Totaalvoetbal helped produce 14 goals while allowing only three in their seven 1974 World Cup matches. Unfortunately for the Dutch, two of the goals allowed were to West Germany in the final, leading to a painful 2-1 loss for a nation that was still dealing with the legacy of World War II.

By Argentina 1978, the magic - along with Cruyff and Michels - was gone, through the results were similar. With the help of four Rob Resenbrink penalty kicks in six matches, the Netherlands made their second successive final, taking the host nation to extra time before losing 3-1. While their achievement of back-to-back finals appearances marked only the third time in the competition’s history that had been accomplished, their 10 goals allowed may have been a sign that the Dutch would continue to fade.

The Netherlands would qualify for only one of the next four major tournaments (Euro 1980).

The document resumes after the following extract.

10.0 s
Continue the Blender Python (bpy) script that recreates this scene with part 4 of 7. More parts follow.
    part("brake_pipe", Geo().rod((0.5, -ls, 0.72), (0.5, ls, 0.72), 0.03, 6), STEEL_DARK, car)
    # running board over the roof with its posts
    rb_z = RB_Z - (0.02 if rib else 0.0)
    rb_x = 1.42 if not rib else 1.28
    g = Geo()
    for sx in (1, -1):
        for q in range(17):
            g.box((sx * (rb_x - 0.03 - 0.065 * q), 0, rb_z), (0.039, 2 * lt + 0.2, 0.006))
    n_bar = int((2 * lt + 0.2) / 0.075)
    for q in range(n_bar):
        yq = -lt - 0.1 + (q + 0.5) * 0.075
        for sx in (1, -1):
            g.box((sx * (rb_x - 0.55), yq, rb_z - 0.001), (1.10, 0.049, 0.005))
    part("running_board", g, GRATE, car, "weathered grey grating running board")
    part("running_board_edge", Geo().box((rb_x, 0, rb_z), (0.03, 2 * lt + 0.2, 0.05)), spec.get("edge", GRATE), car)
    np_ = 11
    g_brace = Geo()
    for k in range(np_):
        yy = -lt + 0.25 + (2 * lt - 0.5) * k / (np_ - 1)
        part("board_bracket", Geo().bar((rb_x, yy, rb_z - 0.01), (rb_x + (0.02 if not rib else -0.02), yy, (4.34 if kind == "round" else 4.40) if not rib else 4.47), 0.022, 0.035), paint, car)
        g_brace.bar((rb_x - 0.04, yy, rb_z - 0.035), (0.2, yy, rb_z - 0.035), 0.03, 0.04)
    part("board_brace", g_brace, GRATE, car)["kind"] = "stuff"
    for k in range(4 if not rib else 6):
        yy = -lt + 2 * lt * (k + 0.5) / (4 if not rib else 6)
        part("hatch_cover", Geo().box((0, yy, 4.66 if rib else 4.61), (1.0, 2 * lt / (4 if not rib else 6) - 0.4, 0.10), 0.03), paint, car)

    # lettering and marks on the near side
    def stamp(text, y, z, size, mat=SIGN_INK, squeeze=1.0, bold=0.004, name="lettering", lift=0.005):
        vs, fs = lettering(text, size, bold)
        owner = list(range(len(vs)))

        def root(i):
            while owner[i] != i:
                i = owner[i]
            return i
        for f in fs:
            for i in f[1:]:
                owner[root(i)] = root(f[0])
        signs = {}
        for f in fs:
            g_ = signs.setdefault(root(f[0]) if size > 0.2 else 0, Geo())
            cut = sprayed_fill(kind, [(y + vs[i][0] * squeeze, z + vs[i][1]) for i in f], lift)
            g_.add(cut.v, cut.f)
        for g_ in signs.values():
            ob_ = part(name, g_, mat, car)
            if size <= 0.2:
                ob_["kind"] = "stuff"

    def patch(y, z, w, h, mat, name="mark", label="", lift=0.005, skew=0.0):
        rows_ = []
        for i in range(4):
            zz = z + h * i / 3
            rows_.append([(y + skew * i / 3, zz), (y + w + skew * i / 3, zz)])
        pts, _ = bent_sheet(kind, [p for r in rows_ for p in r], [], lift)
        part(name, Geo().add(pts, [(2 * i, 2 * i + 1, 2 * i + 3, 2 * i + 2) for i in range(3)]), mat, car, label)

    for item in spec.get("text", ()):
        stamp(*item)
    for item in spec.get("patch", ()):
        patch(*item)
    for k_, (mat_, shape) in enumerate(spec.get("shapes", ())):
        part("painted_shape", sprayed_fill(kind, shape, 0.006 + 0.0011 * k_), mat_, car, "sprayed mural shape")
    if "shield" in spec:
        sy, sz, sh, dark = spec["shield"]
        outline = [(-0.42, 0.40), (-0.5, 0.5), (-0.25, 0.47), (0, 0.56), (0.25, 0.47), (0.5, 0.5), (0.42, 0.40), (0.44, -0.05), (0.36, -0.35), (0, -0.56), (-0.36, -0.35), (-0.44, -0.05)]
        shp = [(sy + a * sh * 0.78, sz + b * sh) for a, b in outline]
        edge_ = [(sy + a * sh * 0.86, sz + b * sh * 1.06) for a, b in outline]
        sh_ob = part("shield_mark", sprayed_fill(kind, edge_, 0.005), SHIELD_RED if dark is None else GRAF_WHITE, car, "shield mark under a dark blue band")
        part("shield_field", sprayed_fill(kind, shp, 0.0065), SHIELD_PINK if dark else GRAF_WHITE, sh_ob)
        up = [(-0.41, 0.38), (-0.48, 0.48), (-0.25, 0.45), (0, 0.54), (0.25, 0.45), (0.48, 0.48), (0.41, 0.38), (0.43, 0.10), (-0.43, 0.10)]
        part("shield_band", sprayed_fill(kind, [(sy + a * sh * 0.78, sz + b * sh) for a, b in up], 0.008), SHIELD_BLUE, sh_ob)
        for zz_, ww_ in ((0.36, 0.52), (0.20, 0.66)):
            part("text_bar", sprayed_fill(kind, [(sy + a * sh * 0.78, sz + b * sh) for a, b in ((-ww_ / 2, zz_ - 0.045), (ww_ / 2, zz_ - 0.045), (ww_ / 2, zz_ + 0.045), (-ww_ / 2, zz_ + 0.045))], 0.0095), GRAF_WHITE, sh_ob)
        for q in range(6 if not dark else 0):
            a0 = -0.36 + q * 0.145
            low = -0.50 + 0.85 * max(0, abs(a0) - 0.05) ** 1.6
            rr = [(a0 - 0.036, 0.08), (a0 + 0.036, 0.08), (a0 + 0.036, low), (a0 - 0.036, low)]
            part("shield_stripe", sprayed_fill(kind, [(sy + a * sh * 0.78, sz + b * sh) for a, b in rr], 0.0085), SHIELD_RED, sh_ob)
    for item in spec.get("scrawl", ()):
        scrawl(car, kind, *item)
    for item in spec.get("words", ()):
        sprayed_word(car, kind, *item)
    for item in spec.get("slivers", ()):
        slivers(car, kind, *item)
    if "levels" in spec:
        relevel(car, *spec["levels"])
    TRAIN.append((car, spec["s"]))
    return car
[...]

Without a Johan Cruyff or Johnny Rep-level talent to use to target opposition weakness, Total Football was not enough. Once Rep and Neeskens left the team in 1981, the Dutch embarked on the second international dry spell in their country’s history, one that ended only when a new generation of elite talent came through their program.

In 1988, the Netherlands would reascend to elite status amongst the soccer world, with three Milan players serving as the team's new face. That year, five goals in as many matches from Marco van Basten led the Netherlands to their first major championship: Euro 1998. He had joined the reigning FIFA World Player of the Year, Ruud Gullit, and Frank Rijkaard (along with Ronald Koeman) to form the core a team that would qualify for five consecutive tournaments, a string which extended to eight after the trio had left international football (by 1994) to be reinforced by the likes of Dennis Bergkamp, Patrick Kluivert, Marc Overmars, Clarence Seedorf, Edgard Davids and Frank and Ronald de Boer.

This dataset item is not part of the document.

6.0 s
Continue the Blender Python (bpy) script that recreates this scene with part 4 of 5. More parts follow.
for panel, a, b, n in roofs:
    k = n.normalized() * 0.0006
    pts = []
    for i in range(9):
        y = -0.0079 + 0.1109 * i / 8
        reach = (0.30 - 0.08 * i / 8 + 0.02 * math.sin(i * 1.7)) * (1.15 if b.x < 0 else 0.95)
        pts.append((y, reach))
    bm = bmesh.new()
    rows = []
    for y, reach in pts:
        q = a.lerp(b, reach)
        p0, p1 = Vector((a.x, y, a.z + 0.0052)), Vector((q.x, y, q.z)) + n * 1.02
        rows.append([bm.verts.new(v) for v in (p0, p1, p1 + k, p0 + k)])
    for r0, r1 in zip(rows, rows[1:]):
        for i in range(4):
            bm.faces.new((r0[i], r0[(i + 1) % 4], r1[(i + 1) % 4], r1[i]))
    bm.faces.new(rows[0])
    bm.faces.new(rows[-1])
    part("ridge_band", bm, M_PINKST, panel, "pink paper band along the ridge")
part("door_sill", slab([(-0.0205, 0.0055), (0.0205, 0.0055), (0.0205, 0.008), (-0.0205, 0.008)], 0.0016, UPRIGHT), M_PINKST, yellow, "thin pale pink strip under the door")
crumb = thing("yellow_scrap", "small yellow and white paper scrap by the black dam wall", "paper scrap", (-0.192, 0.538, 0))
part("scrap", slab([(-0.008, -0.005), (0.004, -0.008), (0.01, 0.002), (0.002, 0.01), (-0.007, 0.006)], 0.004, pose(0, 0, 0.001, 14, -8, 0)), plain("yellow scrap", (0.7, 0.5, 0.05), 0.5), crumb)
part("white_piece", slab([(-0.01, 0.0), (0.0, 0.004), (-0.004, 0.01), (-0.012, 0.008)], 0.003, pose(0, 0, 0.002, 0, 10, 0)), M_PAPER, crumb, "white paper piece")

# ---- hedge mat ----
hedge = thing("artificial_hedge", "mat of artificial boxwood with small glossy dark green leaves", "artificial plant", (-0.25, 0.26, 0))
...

Though those teams were never able to replicate the success of 1988 - winning a major title (on German soil) - the group represented the second, major, emboldening populations shift in the country’s history. Buttressing the success of the 1970s was a post-war baby boom that saw the country’s population grow by 60 percent in a roughly 30 year span. The boom of the late nineties saw decades of new-found assimilationist policies make the Dutch a team of color.  Gullit, Rijkaard, Kluivert, Seedorf and Davids could all trace Surinamese roots, with Kluivert also having a direct connection to Curacao.

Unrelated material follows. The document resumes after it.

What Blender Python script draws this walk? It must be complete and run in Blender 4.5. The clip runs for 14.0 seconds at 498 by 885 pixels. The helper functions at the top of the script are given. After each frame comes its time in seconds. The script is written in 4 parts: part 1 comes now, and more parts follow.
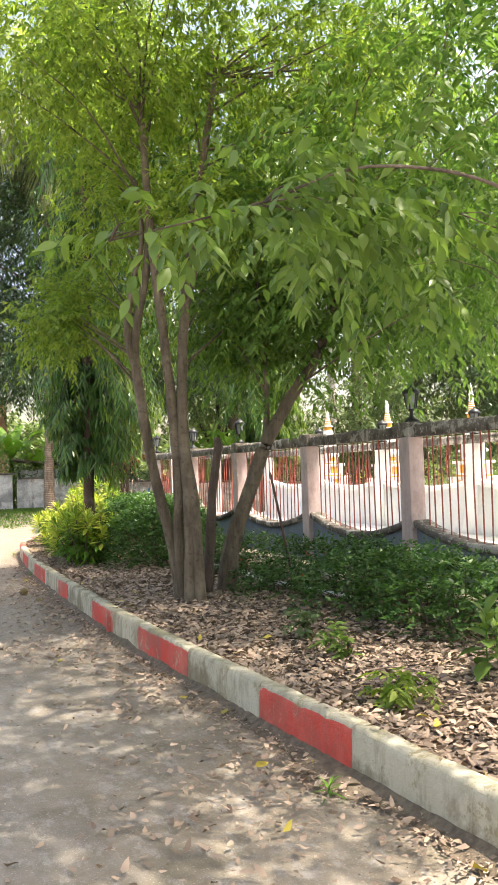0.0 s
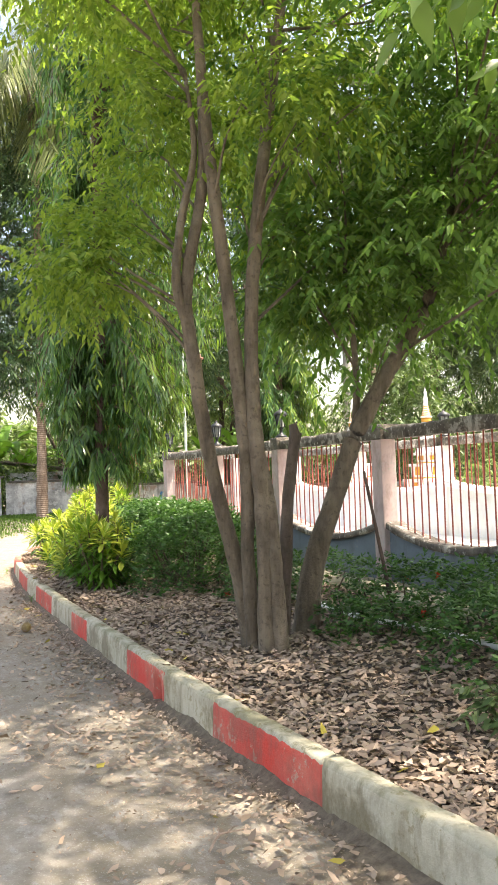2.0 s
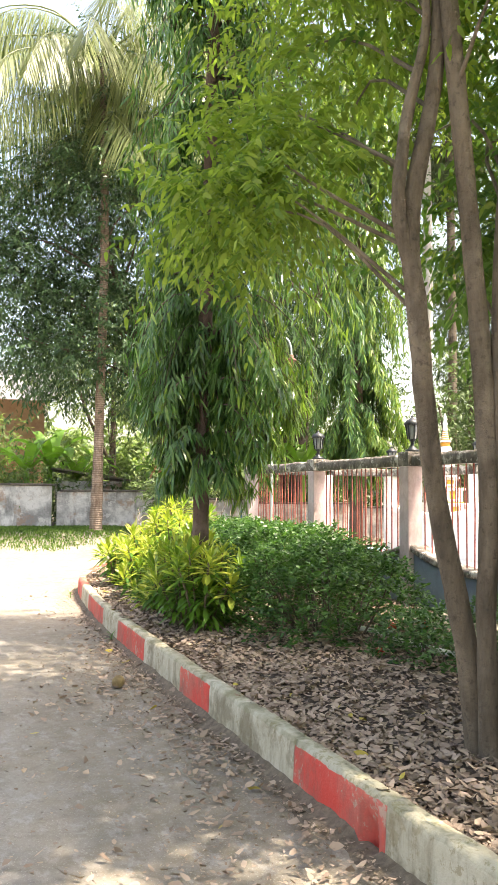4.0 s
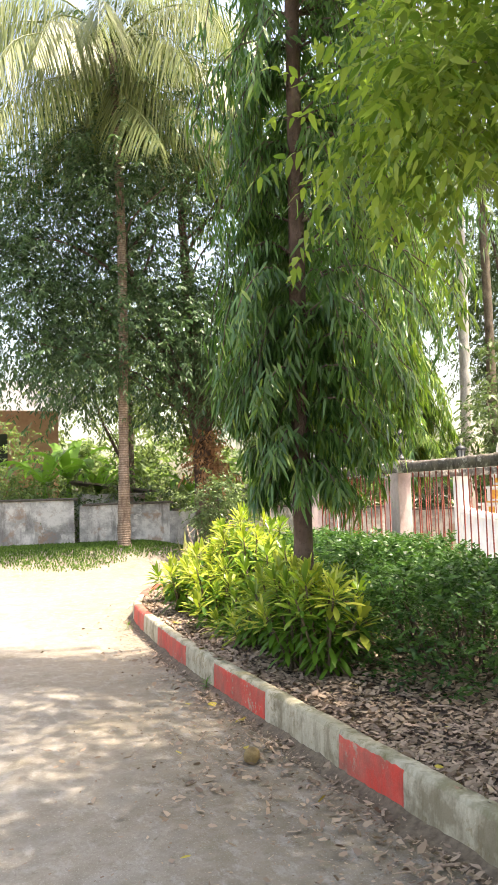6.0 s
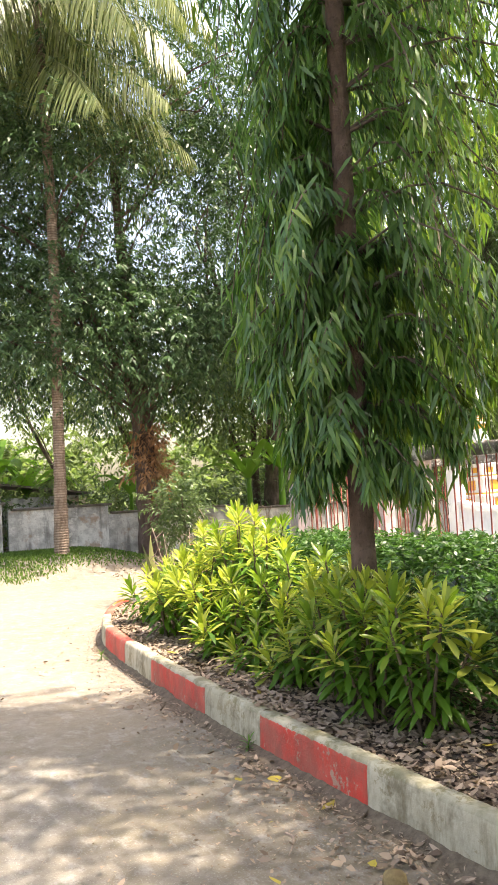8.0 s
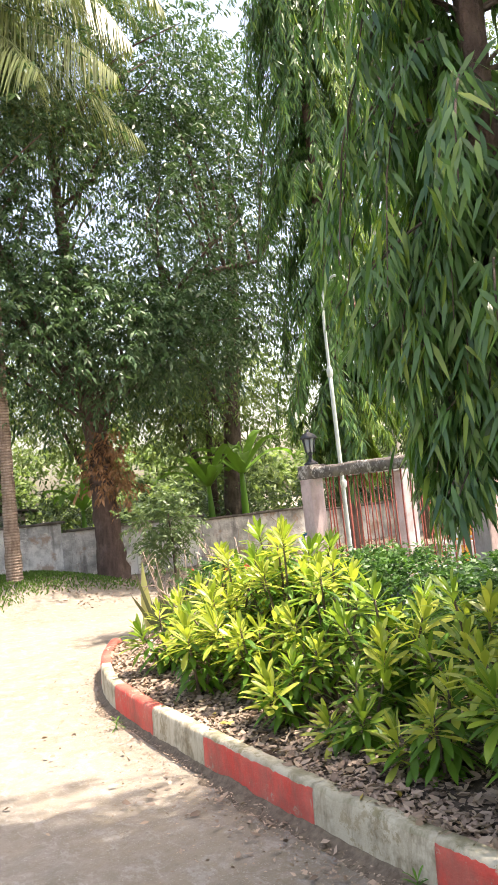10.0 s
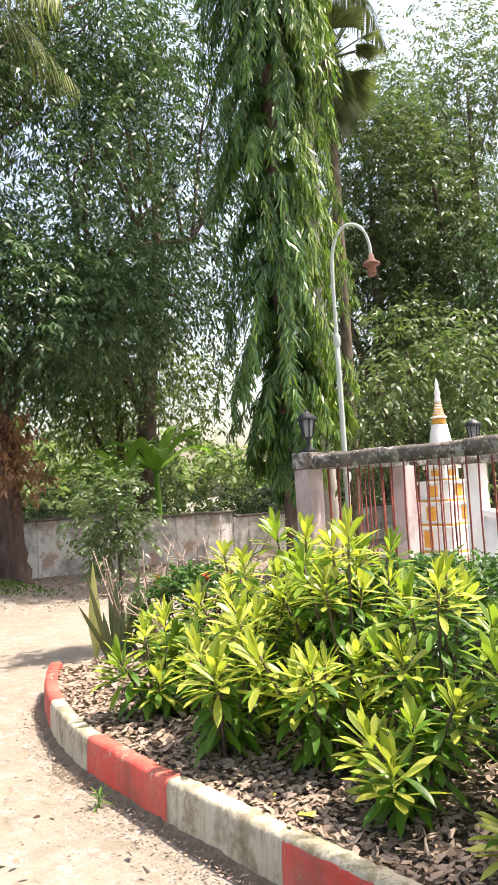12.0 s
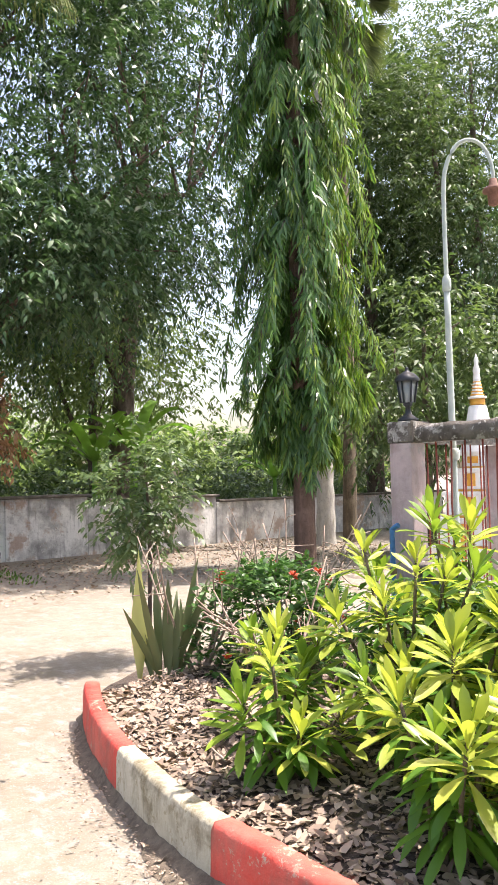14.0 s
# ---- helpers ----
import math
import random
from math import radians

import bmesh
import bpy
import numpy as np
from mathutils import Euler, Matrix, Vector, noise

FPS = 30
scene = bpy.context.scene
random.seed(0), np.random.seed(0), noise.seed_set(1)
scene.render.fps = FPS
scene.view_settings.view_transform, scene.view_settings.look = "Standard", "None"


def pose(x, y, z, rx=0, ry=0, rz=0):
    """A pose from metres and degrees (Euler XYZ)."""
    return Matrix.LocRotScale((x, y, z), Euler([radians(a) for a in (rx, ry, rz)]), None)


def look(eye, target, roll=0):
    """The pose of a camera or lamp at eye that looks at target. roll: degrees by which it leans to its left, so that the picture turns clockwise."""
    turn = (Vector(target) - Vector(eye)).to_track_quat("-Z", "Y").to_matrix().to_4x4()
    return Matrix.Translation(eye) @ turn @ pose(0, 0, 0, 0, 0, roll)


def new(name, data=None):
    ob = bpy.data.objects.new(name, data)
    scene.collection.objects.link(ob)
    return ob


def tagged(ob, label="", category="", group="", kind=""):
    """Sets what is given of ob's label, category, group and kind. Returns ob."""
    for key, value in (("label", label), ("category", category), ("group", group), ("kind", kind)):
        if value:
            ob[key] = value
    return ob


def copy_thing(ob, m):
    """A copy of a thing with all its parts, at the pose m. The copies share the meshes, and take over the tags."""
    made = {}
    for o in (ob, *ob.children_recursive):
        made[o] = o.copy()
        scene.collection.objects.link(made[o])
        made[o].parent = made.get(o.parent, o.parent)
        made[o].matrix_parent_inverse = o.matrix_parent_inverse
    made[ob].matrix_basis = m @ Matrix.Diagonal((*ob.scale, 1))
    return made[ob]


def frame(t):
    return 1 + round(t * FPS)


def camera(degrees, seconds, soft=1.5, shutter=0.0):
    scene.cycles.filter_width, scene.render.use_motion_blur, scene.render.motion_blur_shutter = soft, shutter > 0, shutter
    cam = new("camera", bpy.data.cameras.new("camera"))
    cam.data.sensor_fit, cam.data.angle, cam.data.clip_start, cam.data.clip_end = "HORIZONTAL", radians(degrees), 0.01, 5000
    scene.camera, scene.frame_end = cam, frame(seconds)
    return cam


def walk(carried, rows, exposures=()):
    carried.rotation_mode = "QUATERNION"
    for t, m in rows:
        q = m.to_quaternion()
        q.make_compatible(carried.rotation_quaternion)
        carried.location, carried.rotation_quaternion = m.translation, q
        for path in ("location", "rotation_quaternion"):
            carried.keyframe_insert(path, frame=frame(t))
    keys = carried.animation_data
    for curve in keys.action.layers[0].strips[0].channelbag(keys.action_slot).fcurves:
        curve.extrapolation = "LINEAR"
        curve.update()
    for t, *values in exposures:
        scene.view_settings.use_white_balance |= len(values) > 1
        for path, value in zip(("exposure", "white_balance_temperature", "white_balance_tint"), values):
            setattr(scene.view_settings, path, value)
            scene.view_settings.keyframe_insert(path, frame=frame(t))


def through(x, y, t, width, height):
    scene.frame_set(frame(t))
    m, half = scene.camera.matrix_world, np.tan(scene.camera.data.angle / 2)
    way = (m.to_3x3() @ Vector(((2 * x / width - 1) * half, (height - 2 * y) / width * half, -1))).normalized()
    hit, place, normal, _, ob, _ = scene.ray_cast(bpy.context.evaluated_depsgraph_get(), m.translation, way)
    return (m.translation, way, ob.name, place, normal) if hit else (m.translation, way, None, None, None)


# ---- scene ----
cam = camera(34.1, 14.0, 1.2)
PATH = [
    (0, (0.19, -3.295, 1.552), (0.948, -1.445, 1.624), -1.8),
    (0.5, (0.197, -2.648, 1.551), (0.995, -0.814, 1.595), -2.1),
    (1, (0.22, -2.035, 1.566), (0.93, -0.166, 1.612), -1.8),
    (1.5, (0.266, -1.413, 1.581), (1.045, 0.429, 1.637), -2.9),
    (2, (0.312, -0.769, 1.551), (1.103, 1.066, 1.628), -2.1),
    (2.5, (0.32, -0.146, 1.549), (1.193, 1.653, 1.583), -0.8),
    (3, (0.313, 0.425, 1.535), (1.142, 2.245, 1.576), 0.3),
    (3.5, (0.252, 1.004, 1.494), (1.058, 2.829, 1.629), 0.8),
    (4, (0.116, 1.481, 1.554), (0.825, 3.347, 1.677), 0.5),
    (6.5, (-0.327, 3.654, 1.63), (0.421, 5.504, 1.767), -2.9),
    (7, (-0.348, 4.147, 1.635), (0.468, 5.969, 1.758), -4.2),
    (7.5, (-0.424, 4.647, 1.628), (0.334, 6.493, 1.759), -3.4),
    (8, (-0.456, 5.214, 1.621), (0.449, 6.993, 1.748), -3.3),
    (10.5, (-0.541, 7.708, 1.814), (0.574, 9.363, 1.946), -6.3),
    (11, (-0.483, 8.291, 1.772), (0.769, 9.845, 1.908), -5.0),
    (11.5, (-0.465, 8.845, 1.74), (0.885, 10.315, 1.859), -3.5),
    (12, (-0.353, 9.463, 1.687), (0.948, 10.978, 1.811), -3.3),
    (12.5, (-0.301, 9.957, 1.674), (1.023, 11.45, 1.807), -3.2),
    (13, (-0.273, 10.463, 1.664), (0.995, 12.005, 1.783), -3.1),
    (13.5, (-0.207, 11.014, 1.649), (1.24, 12.391, 1.757), -2.2),
    (14, (-0.082, 11.544, 1.637), (1.323, 12.965, 1.724), -1.3),
]
EXPOSURES = [(0, 1.62, 7600, 13), (0.5, 1.52, 7700, 13), (1, 1.95, 7700, 13), (1.5, 1.5, 7700, 13), (2, 1.9, 7600, 13), (2.5, 1.74, 7700, 13), (3, 2.2, 7600, 13), (3.5, 1.98, 7700, 13), (4, 2.02, 7700, 13), (6.5, 1.78, 7800, 14),
             (8, 1.74, 7800, 14), (10.5, 1.66, 7400, 17), (11.5, 1.4, 7300, 17), (12.5, 1.42, 7200, 17), (13, 1.32, 7200, 17), (13.5, 1.37, 7000, 18), (14, 1.46, 6850, 18)]
walk(cam, [(t, look(eye, target, roll)) for t, eye, target, roll in PATH], EXPOSURES)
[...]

As is the cycle in Dutch soccer history, the good periods do not gracefully flow from one to the next; rather, there is a dramatic, disappointing pronouncement that an era has ended. There was the dry spell that started after the war, then the post-Cruyff era, and for the second great generation of Dutch talent, it came when the team failed to qualify for Korea-Japan 2002. That year, the Netherlands finished third in a group behind Portugal and Ireland, using what now looks like a transitional roster, having scattered remnants of the late ninties' titans mixed with the first players from the next great Dutch team.

That team was first put on diplay in Euro 2008. While Spain would go on to win the tournament and use Austria-Switzerland as their ascendancy announcement, it was the Dutch that were the story of the tournament’s group phase. With Marco van Basten having ascended to the coaching position, Total Football was back in the spotlight, with the likes of Wesley Sneijder, Robin van Persie, Arjen Robben, and Giovanni van Bronckhorst amongst the team’s stars. The team was dominant in navigating a group of death with Italy, France and Romania, posting a 9:1 goal ratio before an upset, extra time elimination in the quarterfinals to Russia.

The disappointment of the loss was tempered by the return to beautiful soccer. In the preceding World Cup (Germany 2006), the Netherlands had only scored three times in four matches, being eliminated by Portugal in the Round of 16. Two years later, they scored ten times in the same number of games, and while their finish eventually disappointed expectations built during group play, Marco van Basten had restored excitement in the team, and while he would move on to a (short-lived) position at Ajax, the Oranje legend had held usher in the third great period in Dutch soccer history.

How great that period will be is now in the hands of Bert van Marwijk. With few exceptions, the players the Dutch boss will start on Sunday are the same that van Basten selected for Euro 2008. The style, however, is drastically different. Gone is the Totaalvoetbal of 1974, 1988, or even the version of 2008 that gave us the first hint of Dutch acquiescence to a modern 4-5-1. The trade-off, as the story is being weaved, is increased stability, which is responsible for this tournament’s improved results.

Treading on a legacy should not be undertaken lightly, and the Dutch legacy of Totaalvoetbal is one of the strongest and most positive in the world’s game. Van Marwijk has taken a decided shift from it, a sacrifice that a soccer culture still hurting from 1974 will willingly make if it brings a World Cup. Even if the Dutch lose on Sunday, the present attitude in the Netherlands will acknowledge the good job van Marwijk has done. However, history will judge differently, as the justification for turning away from the legacies of Hogan, Michels, Cruyff, van Basten, and Gullit fades away if the Dutch fail to win while adopting an approach that runs counter to how they became the world’s second favorite team.